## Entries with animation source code
━━━━━━━━━━━━━━━━
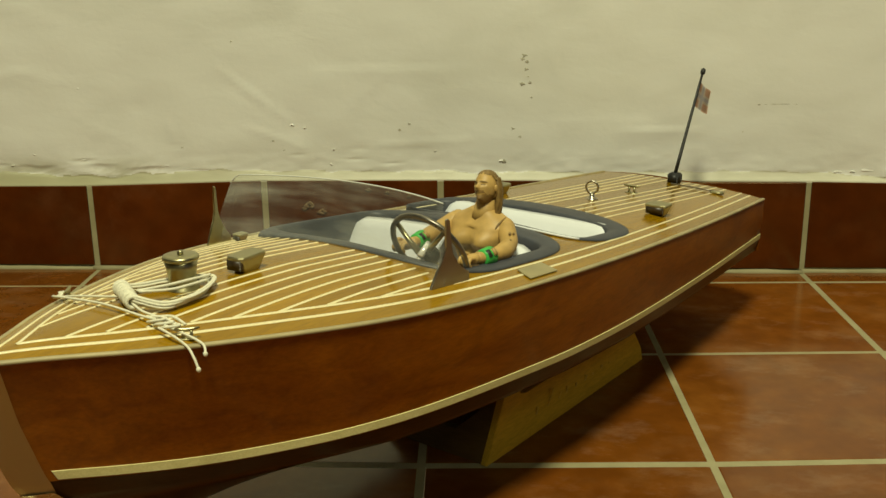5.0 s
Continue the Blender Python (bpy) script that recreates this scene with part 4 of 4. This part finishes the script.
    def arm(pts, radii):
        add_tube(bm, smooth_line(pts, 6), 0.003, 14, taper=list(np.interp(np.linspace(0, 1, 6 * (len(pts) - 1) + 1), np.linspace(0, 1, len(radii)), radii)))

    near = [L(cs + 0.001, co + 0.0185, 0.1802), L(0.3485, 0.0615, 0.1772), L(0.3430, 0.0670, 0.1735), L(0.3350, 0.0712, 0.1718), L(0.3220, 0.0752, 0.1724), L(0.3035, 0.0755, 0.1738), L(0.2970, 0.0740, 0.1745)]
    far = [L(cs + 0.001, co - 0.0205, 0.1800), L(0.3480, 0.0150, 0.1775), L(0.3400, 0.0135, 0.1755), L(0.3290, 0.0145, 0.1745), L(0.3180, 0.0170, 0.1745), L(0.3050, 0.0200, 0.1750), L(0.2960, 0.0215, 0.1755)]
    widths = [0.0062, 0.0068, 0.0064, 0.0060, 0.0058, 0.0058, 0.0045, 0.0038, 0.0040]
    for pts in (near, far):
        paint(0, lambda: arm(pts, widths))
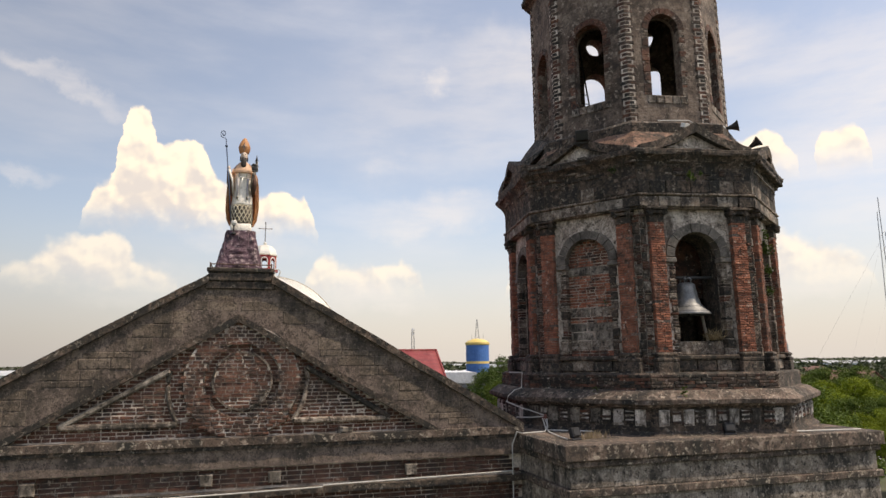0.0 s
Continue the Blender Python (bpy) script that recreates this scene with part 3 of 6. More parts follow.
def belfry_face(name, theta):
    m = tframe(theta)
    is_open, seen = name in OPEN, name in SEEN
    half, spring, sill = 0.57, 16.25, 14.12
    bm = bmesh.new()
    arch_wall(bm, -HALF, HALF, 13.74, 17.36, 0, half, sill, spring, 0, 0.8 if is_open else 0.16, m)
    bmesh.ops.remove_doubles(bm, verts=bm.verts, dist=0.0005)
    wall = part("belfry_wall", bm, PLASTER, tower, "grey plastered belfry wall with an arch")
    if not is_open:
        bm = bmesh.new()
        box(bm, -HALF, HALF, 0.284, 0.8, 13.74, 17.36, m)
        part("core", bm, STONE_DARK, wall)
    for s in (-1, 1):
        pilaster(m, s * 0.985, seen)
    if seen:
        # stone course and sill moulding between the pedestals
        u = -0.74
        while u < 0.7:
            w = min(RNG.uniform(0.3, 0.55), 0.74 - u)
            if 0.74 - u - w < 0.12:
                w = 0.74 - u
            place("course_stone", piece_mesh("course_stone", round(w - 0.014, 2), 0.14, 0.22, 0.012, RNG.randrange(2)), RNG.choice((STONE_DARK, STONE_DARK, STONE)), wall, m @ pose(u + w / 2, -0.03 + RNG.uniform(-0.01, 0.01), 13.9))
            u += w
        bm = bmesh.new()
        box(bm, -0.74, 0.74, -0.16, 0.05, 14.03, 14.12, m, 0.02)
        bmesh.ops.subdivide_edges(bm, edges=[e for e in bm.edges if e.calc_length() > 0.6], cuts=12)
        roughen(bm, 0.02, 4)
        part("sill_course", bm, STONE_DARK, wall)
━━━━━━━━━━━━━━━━
## Set exercise
Pick out all lines from the data above in which the word "this" appears.

## Task output
Continue the Blender Python (bpy) script that recreates this scene with part 4 of 4. This part finishes the script.
Continue the Blender Python (bpy) script that recreates this scene with part 3 of 6. More parts follow.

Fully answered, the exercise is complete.